Create an Amazon Kafka Data Stream

Create a data stream to start the flow of data from your Amazon Managed Kafka Streaming instance to Data Cloud.

Complete these prerequisites.

  • Review the IP addresses to make sure the Amazon MSK connection has the necessary access.
  1. In Data Cloud, on the Data Streams tab, click New.

    You can also use App Launcher to find and select Data Streams.

  2. Under Other Sources, select the Amazon Managed Streaming for Kafka connection source, and click Next.

  3. Select a connection and topic.

  4. Select the object that you want to import, and click Next.

    You can select a new object on the Available Objects tab or an existing object on the In Use Objects tab.

  5. Under Object Details, select a Category for the type of data in the data stream as Profile, Engagement, or Other.

    If you select Engagement, you must specify a value for the Event Time Field, which describes when the engagement occurred.

  6. For Primary Key, select a unique field to identify a record.

    If a primary key isn’t listed in the dropdown, you must create one using a formula field.

    1. To create a formula field, click New Formula Field.

    2. For Field Label, enter the data stream field’s display name.

    3. For Field API Name, enter the data stream field’s programmatic reference.

    4. For Formula Return Type, select Text.

    5. In the Transformation Formula text box, enter a UUID() formula.

    6. To validate the formula, click Text.

    7. Click Save.

    8. For Primary Key, select the UUID that you created.

  7. (Optional) Select a record modified field.

    If data is received out of order, the record modified field provides a reference point to determine whether to update the record. The record with the most up-to-date timestamp is loaded.

  8. (Optional) For Organization Unit Identifier, select a business unit to use in a record’s data lineage. For more information, see Organization Unit Identifier.

  9. Click Next.

  10. For Data Space, if the default data space isn’t selected, assign the data stream to the appropriate data space.

  11. Click Deploy.

When the Last Run Status is successful, you can see how many records were processed and the total number of records that were loaded.

You can now map your data lake object to the semantic data model to use the data in segments, calculated insights, and other use cases.

When working with the Amazon Kafka connector, keep these behaviors in mind.

  • The relationship between a topic and a record type must be 1-1. That is, a topic can be associated with only one record type, and a record type can be associated with only one topic.
  • Only one data stream can be created per topic.
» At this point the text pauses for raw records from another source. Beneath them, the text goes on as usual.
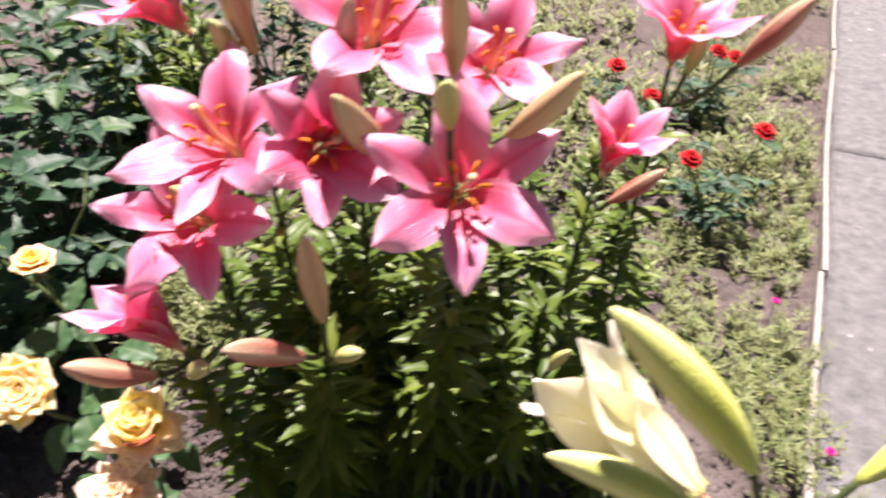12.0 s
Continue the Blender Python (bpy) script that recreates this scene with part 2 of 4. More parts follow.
# ---- building blocks ----
rng = np.random.default_rng(7)


def sheet(name, points, mat, closed=False):
    """A smooth mesh from a grid of points [along, across, xyz], with u along and v across."""
    nu, nv, _ = points.shape
    index = np.arange(nu * nv).reshape(nu, nv)
    a, b, c, d = index[:-1, :-1], index[1:, :-1], index[1:, 1:], index[:-1, 1:]
    faces = np.stack([a, d, c, b], -1).reshape(-1, 4)
    mesh = bpy.data.meshes.new(name)
    mesh.from_pydata(points.reshape(-1, 3).tolist(), [], faces.tolist())
    uv = np.stack(np.meshgrid(np.linspace(0, 1, nu), np.linspace(0, 1, nv), indexing="ij"), -1).reshape(-1, 2)
    layer = mesh.uv_layers.new(name="UVMap")
    loops = np.empty(len(mesh.loops), dtype=np.int32)
    mesh.loops.foreach_get("vertex_index", loops)
    layer.data.foreach_set("uv", uv[loops].ravel())
    mesh.polygons.foreach_set("use_smooth", np.ones(len(mesh.polygons), dtype=bool))
    mesh.materials.append(mat)
    return mesh


mesh_data = {}


def arrays(mesh):
    """The points, corners, face sizes and uv of a mesh."""
    if mesh.name not in mesh_data:
        co, corner = np.empty(len(mesh.vertices) * 3, np.float32), np.empty(len(mesh.loops), np.int32)
        size, uv = np.empty(len(mesh.polygons), np.int32), np.empty(len(mesh.loops) * 2, np.float32)
        mesh.vertices.foreach_get("co", co)
        mesh.loops.foreach_get("vertex_index", corner)
        mesh.polygons.foreach_get("loop_total", size)
        mesh.uv_layers[0].data.foreach_get("uv", uv)
        mesh_data[mesh.name] = (co.reshape(-1, 3), corner, size, uv)
    return mesh_data[mesh.name]


def joined(name, pieces, mats):
    """One mesh from several meshes (mesh, matrix, material number)."""
    co, corner, size, uv, slots, total = [], [], [], [], [], 0
    for mesh, m, slot in pieces:
        p, c, s, t = arrays(mesh)
        m = np.array(m)
        co.append(p @ m[:3, :3].T + m[:3, 3])
        corner.append(c + total)
        size.append(s)
        uv.append(t)
        slots.append(np.full(len(s), slot, np.int32))
        total += len(p)
    co, corner, size = np.concatenate(co), np.concatenate(corner), np.concatenate(size)
    out = bpy.data.meshes.new(name)
    out.vertices.add(len(co))
    out.vertices.foreach_set("co", co.astype(np.float32).ravel())
    out.loops.add(len(corner))
    out.loops.foreach_set("vertex_index", corner.astype(np.int32))
    out.polygons.add(len(size))
    out.polygons.foreach_set("loop_start", (np.cumsum(size) - size).astype(np.int32))
    out.polygons.foreach_set("material_index", np.concatenate(slots))
    out.polygons.foreach_set("use_smooth", np.ones(len(size), dtype=bool))
    for mat in mats:
        out.materials.append(mat)
    layer = out.uv_layers.new(name="UVMap")
    layer.data.foreach_set("uv", np.concatenate(uv).ravel())
    out.update(calc_edges=True)
    return out


def part(name, mesh, parent, m=None, label=""):
    ob = new(name, mesh)
    ob.parent = parent
    if m is not None:
        ob.matrix_basis = m
    return tagged(ob, label)


def thing(name, place, label, category, group="", kind=""):
    ob = new(name)
    ob.empty_display_size = 0.05
    ob.location = place
    return tagged(ob, label, category, group, kind)


def aim(base, tip, up=(0, 0, 1), size=None, turn=0.0):
    """The pose of a piece whose length runs along +y from base to tip, with +z near up; scaled to that length, or by size."""
    y = Vector(tip) - Vector(base)
    length = y.length
    y.normalize()
    z = Vector(up) - Vector(up).dot(y) * y
    if z.length < 1e-4:
        z = Vector((1, 0, 0)) - y.x * y
    z.normalize()
    x = y.cross(z)
    s = length if size is None else size
    m = Matrix((x, y, z)).transposed().to_4x4()
    return Matrix.Translation(base) @ m @ Matrix.Rotation(turn, 4, "Y") @ Matrix.Diagonal((s, s, s, 1))


def upright(place, axis, turn=0.0, size=1.0):
    """The pose of a piece that points along +z."""
    q = Vector((0, 0, 1)).rotation_difference(Vector(axis).normalized())
    return Matrix.Translation(place) @ q.to_matrix().to_4x4() @ Matrix.Rotation(turn, 4, "Z") @ Matrix.Scale(size, 4)


def smooth_path(points, steps=6):
    """Points on a smooth curve through the given ones."""
    pts = [np.array(p, float) for p in points]
    ends = [2 * pts[0] - pts[1], *pts, 2 * pts[-1] - pts[-2]]
    out = []
    for n in range(len(pts) - 1):
        a, b, c, d = ends[n : n + 4]
        for t in np.linspace(0, 1, steps, endpoint=False):
            out.append(0.5 * (2 * b + (c - a) * t + (2 * a - 5 * b + 4 * c - d) * t * t + (3 * b - a - 3 * c + d) * t**3))
    return np.array(out + [pts[-1]])


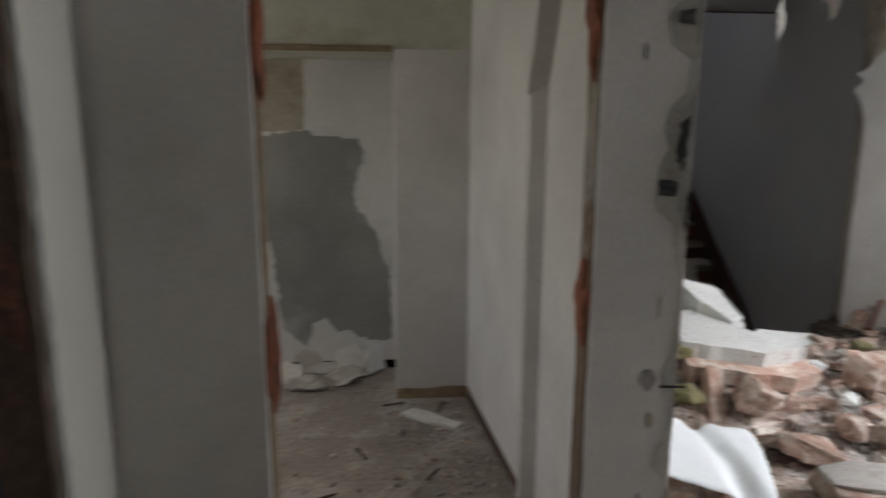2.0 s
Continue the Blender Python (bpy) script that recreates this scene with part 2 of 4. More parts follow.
def merge(bm, other):
    me = bpy.data.meshes.new("tmp")
    other.to_mesh(me)
    other.free()
    bm.from_mesh(me)
    bpy.data.meshes.remove(me)
    return bm


def wall_mesh(axis, a, b, u0, u1, z0, z1, holes=()):
    """A wall between a and b on its axis ('x' or 'y'), or a slab ('z'), with openings (u0, u1, z0, z1) cut right through."""
    us = sorted({u0, u1, *[h[0] for h in holes], *[h[1] for h in holes]})
    zs = sorted({z0, z1, *[h[2] for h in holes], *[h[3] for h in holes]})
    us, zs = [u for u in us if u0 <= u <= u1], [z for z in zs if z0 <= z <= z1]
    full = lambda i, j: 0 <= i < len(us) - 1 and 0 <= j < len(zs) - 1 and not any(
        h[0] - 1e-6 <= us[i] and us[i + 1] <= h[1] + 1e-6 and h[2] - 1e-6 <= zs[j] and zs[j + 1] <= h[3] + 1e-6 for h in holes)
    at = {"x": lambda d, u, z: (d, u, z), "y": lambda d, u, z: (u, d, z), "z": lambda d, u, z: (u, z, d)}[axis]
    bm = bmesh.new()
    for i in range(len(us) - 1):
        for j in range(len(zs) - 1):
            if not full(i, j):
                continue
            p, q, r, s = us[i], us[i + 1], zs[j], zs[j + 1]
            for d in (a, b):
                bm.faces.new([bm.verts.new(at(d, u, z)) for u, z in ((p, r), (q, r), (q, s), (p, s))])
            for di, dj, e in ((-1, 0, ((p, r), (p, s))), (1, 0, ((q, r), (q, s))), (0, -1, ((p, r), (q, r))), (0, 1, ((p, s), (q, s)))):
                if not full(i + di, j + dj):
                    (u1_, z1_), (u2_, z2_) = e
                    bm.faces.new([bm.verts.new(c) for c in (at(a, u1_, z1_), at(b, u1_, z1_), at(b, u2_, z2_), at(a, u2_, z2_))])
    bmesh.ops.remove_doubles(bm, verts=bm.verts, dist=1e-5)
    return bm


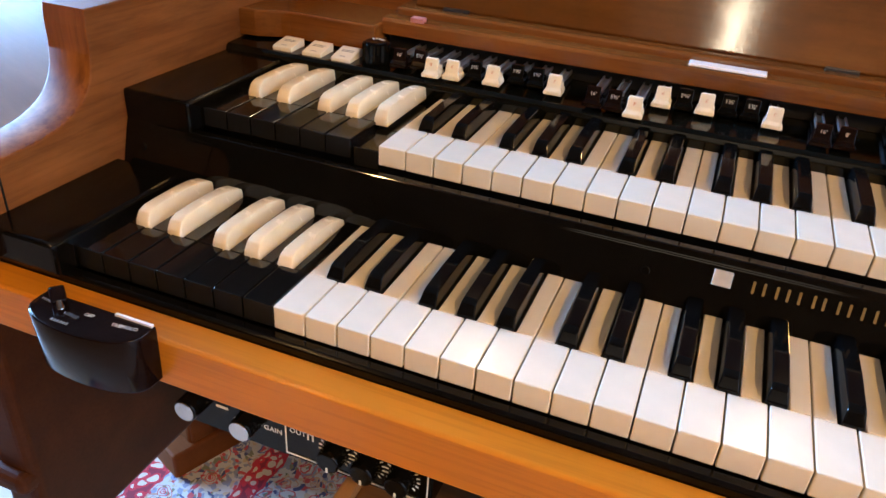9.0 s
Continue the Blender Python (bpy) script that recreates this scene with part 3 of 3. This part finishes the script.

A topic is effectively limited to containing records of a single record type.
  • Only one data stream can be created for a particular record type. For example, if you wish to publish records of type Order to topic NorthAmerica and topic Europe, first create a derived record type called OrderNorthAmerica and OrderEurope. Then publish records of type OrderNorthAmerica to the NorthAmerica topic and records of type OrderEurope to the Europe topic.
  • Each message must not be larger than 200 KB.